Et de la même manière, vous expliquez que la pratique de ces activités peut conduire les profanes à acquérir des compétences pointues sur leur corps.
Absolument, dès lors que l’on est amené à gérer sa santé, la pratique sportive peut conduire à la prise d’aliments divers, à un mode de vie plus sain que l’individu doit s’appliquer. Cela renvoie à la production du corps qui est longue et incertaine ; vous ne pouvez pas y arriver sans organisation méthodique et sans connaissance, il n’y a pas de miracle. Donc certains deviennent experts en techniques musculaires, en équilibres hormonaux, alors qu’ils n’avaient pas de formation en diététique ni en médecine.
Etes-vous lu par des gens « à la salle » ?
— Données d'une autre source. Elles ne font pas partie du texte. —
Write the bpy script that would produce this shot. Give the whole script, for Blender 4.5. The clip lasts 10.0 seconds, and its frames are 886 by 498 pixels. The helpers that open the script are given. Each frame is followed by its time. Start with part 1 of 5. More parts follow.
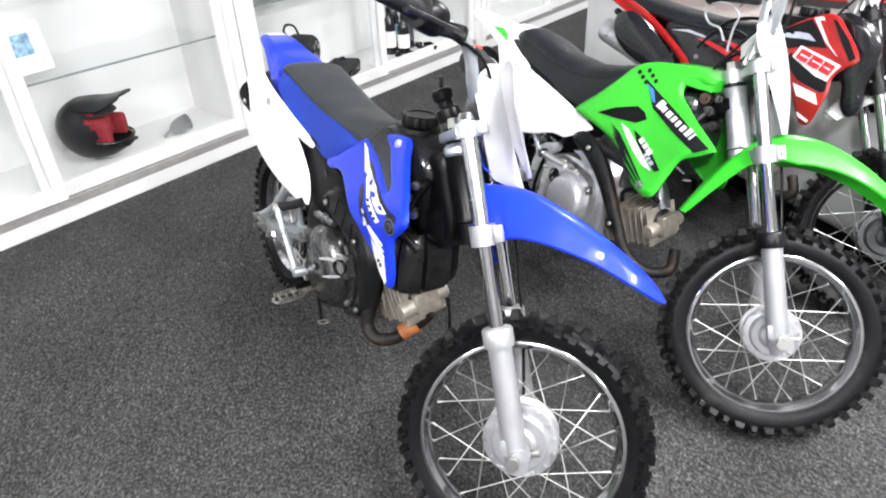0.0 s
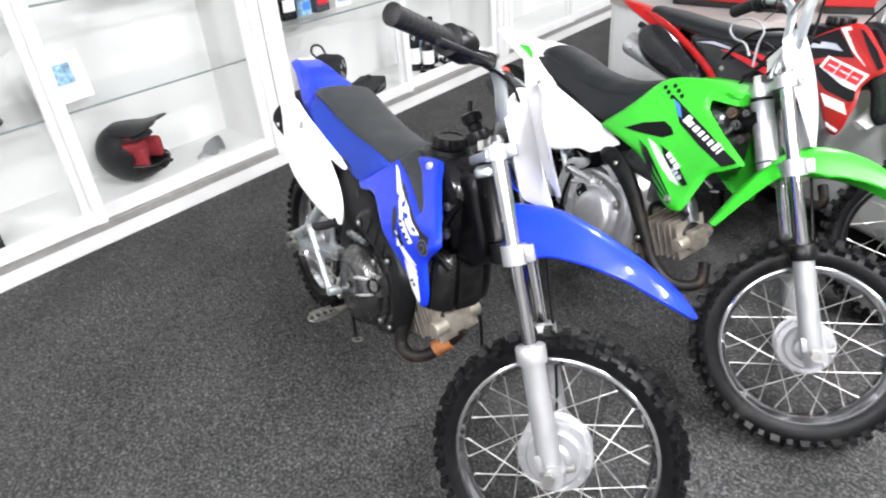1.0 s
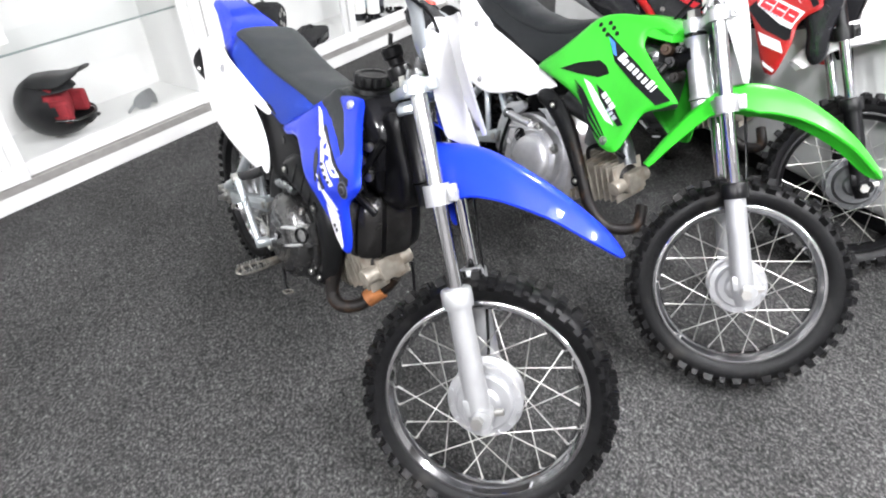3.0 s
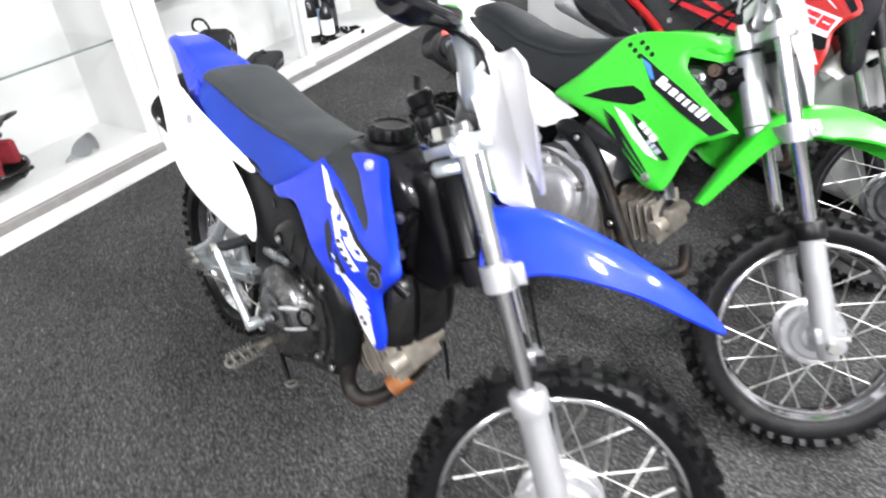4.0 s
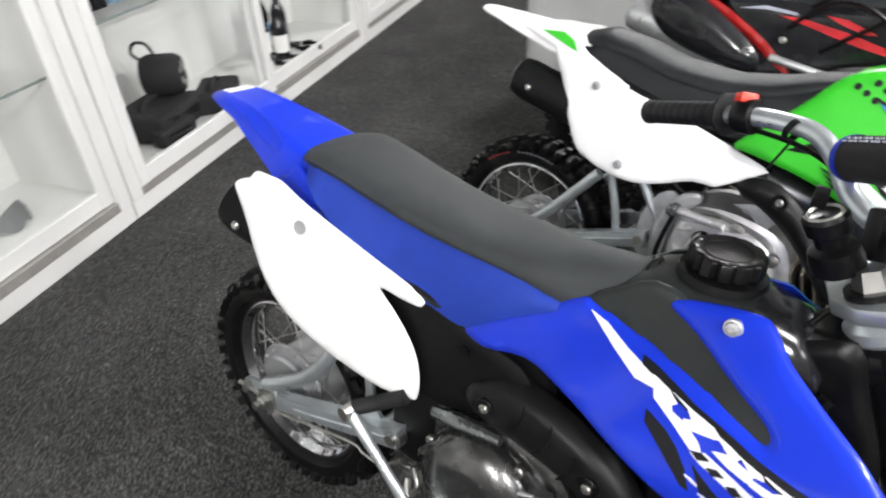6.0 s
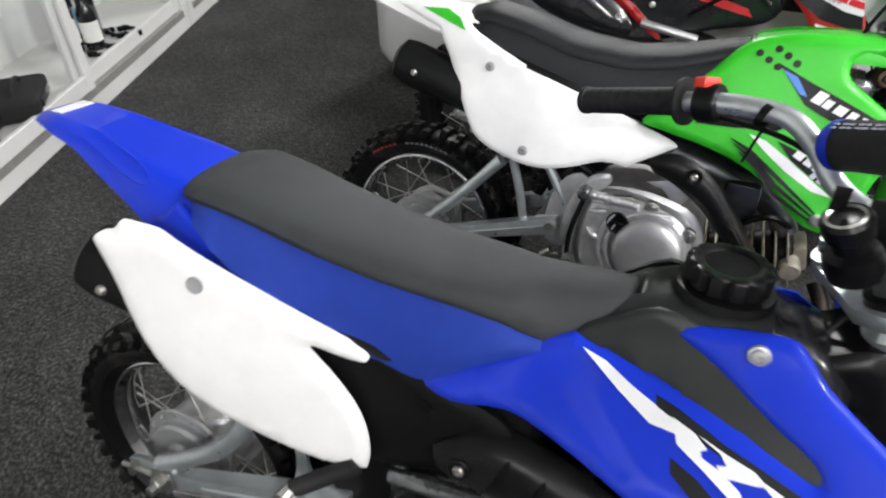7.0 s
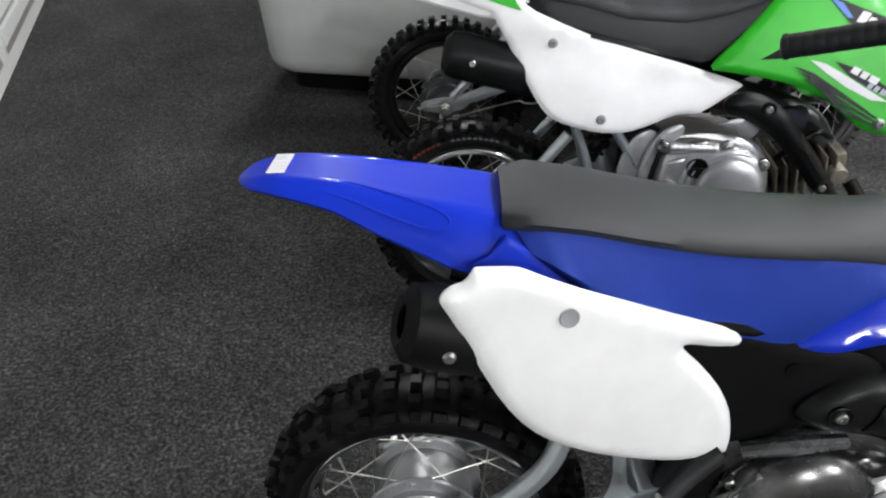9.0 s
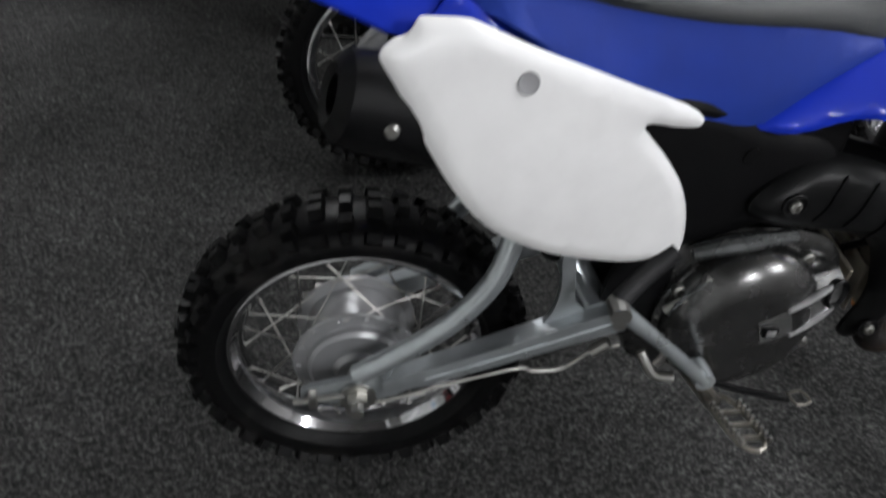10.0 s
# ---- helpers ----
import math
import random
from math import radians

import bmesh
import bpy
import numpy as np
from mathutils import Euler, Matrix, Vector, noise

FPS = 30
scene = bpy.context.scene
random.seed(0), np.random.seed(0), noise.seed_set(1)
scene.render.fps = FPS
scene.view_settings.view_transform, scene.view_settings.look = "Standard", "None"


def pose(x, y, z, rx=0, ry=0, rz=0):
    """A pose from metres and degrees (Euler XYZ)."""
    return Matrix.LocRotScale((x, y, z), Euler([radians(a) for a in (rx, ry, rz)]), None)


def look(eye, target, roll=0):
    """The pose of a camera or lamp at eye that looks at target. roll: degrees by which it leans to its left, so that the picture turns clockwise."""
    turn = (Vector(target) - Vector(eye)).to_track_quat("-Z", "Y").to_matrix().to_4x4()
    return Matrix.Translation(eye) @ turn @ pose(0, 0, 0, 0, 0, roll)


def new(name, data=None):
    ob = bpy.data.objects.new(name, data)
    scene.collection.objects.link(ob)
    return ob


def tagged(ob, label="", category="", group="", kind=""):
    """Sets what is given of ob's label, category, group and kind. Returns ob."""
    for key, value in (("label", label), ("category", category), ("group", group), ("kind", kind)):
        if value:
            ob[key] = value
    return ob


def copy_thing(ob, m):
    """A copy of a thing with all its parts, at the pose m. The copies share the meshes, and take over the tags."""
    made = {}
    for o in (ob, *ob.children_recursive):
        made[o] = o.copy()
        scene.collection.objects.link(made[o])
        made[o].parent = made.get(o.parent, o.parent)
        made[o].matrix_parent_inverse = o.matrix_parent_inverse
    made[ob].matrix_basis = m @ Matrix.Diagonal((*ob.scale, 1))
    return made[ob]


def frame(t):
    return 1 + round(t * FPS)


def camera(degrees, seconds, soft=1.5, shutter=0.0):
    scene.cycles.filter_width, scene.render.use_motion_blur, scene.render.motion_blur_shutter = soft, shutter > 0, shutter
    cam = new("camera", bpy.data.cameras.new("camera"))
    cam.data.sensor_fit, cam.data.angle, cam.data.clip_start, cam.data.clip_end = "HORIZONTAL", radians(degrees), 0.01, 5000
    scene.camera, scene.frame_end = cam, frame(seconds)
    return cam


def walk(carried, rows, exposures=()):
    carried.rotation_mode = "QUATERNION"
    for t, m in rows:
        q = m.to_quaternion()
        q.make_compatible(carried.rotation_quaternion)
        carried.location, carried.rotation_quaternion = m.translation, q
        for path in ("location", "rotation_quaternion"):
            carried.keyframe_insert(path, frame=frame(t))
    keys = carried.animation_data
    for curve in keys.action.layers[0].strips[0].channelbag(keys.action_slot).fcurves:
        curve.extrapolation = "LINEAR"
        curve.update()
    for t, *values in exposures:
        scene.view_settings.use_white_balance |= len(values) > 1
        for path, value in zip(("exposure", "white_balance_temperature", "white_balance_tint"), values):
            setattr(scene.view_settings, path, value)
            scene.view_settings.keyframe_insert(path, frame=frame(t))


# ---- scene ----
cam = camera(68.3, 10.0, 2.0, 0.5)
PATH = [
    (0, (0.024, 0.022, 1.154), (-0.015, 1.72, 0.098), -2.4),
    (0.5, (0.02, 0.015, 1.154), (-0.032, 1.725, 0.117), -0.9),
    (1, (0.013, 0.007, 1.184), (-0.102, 1.72, 0.158), -4.7),
    (1.5, (0.01, 0.017, 1.176), (-0.175, 1.717, 0.138), -5.3),
    (2, (0.03, 0.026, 1.165), (-0.148, 1.718, 0.114), -3.8),
    (2.5, (0.067, 0.013, 1.134), (-0.013, 1.676, 0.026), -3.8),
    (2.7, (0.079, 0.013, 1.134), (0.034, 1.659, -0.001), -4.2),
    (3.8, (-0.001, 0.212, 1.098), (0.095, 1.871, -0.015), -4.1),
    (4, (-0.057, 0.288, 1.106), (0.089, 1.939, -0.014), -5.3),
    (4.5, (-0.187, 0.42, 1.114), (0.046, 2.067, 0.003), -3.9),
    (5, (-0.278, 0.551, 1.068), (-0.07, 2.215, -0.022), 0.1),
    (5.2, (-0.295, 0.632, 1.05), (-0.165, 2.295, -0.054), -1.8),
    (6.3, (-0.498, 0.839, 1.113), (0.125, 2.337, -0.057), -5.1),
    (6.5, (-0.512, 0.863, 1.116), (0.185, 2.315, -0.07), -5.8),
    (7, (-0.476, 0.989, 1.076), (0.372, 2.311, -0.161), -1.2),
    (7.5, (-0.424, 1.094, 1.046), (0.487, 2.319, -0.246), -4.3),
    (8, (-0.511, 1.161, 1.034), (0.468, 2.217, -0.355), -4.3),
    (8.5, (-0.721, 1.304, 1.069), (0.404, 2.209, -0.314), -6.0),
    (9, (-0.82, 1.397, 1.072), (0.423, 2.306, -0.204), -2.9),
    (9.5, (-0.814, 1.375, 0.982), (0.477, 2.145, -0.337), -2.6),
    (10, (-0.855, 1.418, 0.924), (0.388, 1.989, -0.536), 3.1),
]
EXPOSURES = [(0, -0.03, 6150, 10), (4.5, 0.13, 6150, 10), (5.2, -0.04, 6250, 9), (6.5, -0.64, 6350, 8), (7.5, -0.82, 6300, 7), (8.5, -0.6, 6280, 7), (9.0, -0.94, 6200, 7), (9.5, -1.08, 6150, 7), (10.0, -1.4, 6150, 8)]
walk(cam, [(t, look(eye, target, roll)) for t, eye, target, roll in PATH], EXPOSURES)

# ---------------------------------------------------------------- light
world = bpy.data.worlds.new("room_air")
world.use_nodes = True
scene.world = world
world.node_tree.nodes["Background"].inputs[0].default_value = (1.0, 0.97, 0.95, 1)
world.node_tree.nodes["Background"].inputs[1].default_value = 0.25

CEILING, LAMP_WATTS = 2.75, 175
# Fittings out of view; the far north-east one was added to brighten the floor.
LAMPS = [(-2.5, -1.1), (-0.5, -1.7), (1.2, 0.1), (2.7, 0.8), (2.2, -1.9), (2.8, 4.3)]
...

J’ai beaucoup d’amis qui pratiquent les sports de combat ou la musculation qui semblaient plutôt content d’avoir ce regard extérieur. J’espère que quoi qu’il arrive, qu’on aime ou non le livre, il serve avant tout à acquérir de la connaissance sur soi, et à replacer cette activité dans son contexte historique. Ma propre histoire, car j’ai aussi connu des fragilités et des moments d’addiction, fait que je ne juge pas les personnes que je décris. Quand je parle de dopage par exemple, il n’est aucunement question de pointer qui que ce soit du doigt. C’est important de comprendre que pour certains, leurs corps, c’est toute leur vie. Le message principal, c’est qu’il y a des opportunités à la fabrique du muscle, mais aussi des engrenages, des entreprises qui sont là pour en profiter, ce qui invite à la prudence.